— Start Supplied material —

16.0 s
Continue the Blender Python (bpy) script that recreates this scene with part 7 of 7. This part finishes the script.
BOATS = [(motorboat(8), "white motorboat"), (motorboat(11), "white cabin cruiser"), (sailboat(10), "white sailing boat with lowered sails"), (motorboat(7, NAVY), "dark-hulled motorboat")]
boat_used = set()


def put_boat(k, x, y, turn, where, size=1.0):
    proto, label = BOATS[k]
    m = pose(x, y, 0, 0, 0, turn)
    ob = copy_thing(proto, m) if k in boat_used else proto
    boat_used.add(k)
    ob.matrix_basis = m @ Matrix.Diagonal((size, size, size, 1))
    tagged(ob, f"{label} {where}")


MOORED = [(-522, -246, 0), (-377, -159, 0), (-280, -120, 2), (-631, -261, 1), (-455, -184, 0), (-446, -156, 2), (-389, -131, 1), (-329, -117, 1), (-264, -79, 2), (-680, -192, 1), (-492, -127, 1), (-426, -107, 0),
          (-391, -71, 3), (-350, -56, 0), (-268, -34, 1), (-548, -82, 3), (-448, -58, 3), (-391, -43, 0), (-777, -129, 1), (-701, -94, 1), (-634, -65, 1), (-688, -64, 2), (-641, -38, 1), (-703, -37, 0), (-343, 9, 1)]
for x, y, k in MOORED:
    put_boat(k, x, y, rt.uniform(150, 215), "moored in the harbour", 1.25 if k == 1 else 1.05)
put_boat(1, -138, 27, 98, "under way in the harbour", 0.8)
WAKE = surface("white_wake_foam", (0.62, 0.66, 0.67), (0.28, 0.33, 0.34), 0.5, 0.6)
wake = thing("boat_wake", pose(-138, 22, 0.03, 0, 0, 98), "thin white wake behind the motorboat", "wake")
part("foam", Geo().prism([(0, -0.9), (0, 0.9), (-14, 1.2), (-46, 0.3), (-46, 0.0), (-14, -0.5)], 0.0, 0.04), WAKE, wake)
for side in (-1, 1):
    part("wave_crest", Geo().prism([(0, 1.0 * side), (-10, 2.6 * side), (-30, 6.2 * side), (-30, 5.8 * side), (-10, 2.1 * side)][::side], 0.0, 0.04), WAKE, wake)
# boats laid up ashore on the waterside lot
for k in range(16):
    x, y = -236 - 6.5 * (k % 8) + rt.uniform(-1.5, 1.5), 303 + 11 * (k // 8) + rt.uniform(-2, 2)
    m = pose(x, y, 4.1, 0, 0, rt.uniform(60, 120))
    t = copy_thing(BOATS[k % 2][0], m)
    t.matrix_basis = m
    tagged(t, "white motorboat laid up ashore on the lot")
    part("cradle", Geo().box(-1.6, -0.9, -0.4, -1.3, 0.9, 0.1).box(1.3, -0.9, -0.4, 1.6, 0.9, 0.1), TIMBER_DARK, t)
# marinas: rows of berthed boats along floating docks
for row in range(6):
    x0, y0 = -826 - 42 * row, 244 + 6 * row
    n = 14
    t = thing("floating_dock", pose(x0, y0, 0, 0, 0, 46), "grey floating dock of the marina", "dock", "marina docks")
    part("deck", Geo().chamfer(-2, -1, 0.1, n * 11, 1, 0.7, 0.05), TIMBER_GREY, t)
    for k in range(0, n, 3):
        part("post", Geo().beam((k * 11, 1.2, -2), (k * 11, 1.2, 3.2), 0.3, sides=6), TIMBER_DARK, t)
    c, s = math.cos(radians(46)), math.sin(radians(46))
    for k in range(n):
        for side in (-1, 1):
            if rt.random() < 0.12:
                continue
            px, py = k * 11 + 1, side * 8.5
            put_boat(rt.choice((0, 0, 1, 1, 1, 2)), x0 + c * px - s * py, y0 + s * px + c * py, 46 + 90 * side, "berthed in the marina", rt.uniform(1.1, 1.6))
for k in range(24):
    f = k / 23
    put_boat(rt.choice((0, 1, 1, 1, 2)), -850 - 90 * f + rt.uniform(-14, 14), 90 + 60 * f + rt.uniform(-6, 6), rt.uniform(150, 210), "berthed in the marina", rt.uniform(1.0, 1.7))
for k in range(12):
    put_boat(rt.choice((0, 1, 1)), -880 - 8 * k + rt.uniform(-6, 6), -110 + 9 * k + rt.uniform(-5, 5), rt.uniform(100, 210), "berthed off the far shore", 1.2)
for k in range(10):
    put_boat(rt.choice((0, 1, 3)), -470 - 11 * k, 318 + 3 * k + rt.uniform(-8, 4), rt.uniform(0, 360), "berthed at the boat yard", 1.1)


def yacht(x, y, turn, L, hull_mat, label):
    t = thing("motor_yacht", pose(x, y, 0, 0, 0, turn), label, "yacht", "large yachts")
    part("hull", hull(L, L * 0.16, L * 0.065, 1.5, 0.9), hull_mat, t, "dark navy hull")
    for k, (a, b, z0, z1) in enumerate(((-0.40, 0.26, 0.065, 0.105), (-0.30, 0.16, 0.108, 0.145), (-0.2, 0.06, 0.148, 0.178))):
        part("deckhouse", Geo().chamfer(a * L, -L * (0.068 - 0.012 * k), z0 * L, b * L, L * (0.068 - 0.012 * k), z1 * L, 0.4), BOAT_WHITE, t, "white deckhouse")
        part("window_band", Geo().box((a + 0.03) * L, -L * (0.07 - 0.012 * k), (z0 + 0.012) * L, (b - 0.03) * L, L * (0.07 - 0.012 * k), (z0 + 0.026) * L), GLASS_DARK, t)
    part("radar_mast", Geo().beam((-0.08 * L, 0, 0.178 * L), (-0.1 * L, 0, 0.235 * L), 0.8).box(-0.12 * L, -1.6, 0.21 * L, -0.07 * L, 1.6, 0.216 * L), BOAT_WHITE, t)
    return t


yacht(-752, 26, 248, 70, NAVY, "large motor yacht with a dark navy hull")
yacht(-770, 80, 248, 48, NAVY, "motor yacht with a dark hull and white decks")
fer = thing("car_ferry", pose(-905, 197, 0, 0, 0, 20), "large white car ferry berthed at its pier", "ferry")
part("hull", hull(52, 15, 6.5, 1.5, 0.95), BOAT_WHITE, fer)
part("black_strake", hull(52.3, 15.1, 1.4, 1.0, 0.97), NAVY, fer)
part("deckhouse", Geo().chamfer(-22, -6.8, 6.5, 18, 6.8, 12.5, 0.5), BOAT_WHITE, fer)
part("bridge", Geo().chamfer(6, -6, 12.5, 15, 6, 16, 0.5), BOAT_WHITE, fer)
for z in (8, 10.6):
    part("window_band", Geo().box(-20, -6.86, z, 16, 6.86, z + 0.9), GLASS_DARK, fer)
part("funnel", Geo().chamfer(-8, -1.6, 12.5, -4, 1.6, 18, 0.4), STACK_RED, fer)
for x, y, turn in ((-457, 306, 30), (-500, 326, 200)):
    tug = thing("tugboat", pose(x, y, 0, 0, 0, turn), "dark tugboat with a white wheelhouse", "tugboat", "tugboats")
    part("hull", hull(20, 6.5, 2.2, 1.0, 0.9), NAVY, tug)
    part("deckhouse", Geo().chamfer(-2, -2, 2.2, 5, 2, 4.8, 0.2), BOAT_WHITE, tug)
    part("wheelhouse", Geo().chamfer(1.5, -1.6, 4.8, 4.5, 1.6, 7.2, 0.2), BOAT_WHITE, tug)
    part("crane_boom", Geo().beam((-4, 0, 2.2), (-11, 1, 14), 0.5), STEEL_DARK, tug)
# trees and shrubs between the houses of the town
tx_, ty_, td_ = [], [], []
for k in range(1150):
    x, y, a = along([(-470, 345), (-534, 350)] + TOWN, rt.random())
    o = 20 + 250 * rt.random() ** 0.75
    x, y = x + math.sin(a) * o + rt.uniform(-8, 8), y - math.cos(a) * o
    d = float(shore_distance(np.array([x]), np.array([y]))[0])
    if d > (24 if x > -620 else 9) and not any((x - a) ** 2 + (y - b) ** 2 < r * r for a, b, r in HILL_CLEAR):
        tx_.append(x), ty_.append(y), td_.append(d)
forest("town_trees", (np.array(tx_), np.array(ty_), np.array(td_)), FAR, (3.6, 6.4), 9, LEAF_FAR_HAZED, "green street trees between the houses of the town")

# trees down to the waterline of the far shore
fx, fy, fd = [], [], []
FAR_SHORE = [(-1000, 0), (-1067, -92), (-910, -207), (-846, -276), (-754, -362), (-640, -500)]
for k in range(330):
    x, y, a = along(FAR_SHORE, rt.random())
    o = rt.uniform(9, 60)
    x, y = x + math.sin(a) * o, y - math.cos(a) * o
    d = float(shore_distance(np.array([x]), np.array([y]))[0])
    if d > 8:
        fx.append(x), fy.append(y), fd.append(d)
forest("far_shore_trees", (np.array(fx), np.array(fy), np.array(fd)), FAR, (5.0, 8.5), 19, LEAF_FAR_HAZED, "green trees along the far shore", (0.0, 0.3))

— End Supplied material —

What you have to do
Nothing but the lines from the one with "Continue the Blender" through the one with "boat_used = set()" should be retyped; include both and keep them exact.

Answer to this exercise
Continue the Blender Python (bpy) script that recreates this scene with part 7 of 7. This part finishes the script.
BOATS = [(motorboat(8), "white motorboat"), (motorboat(11), "white cabin cruiser"), (sailboat(10), "white sailing boat with lowered sails"), (motorboat(7, NAVY), "dark-hulled motorboat")]
boat_used = set()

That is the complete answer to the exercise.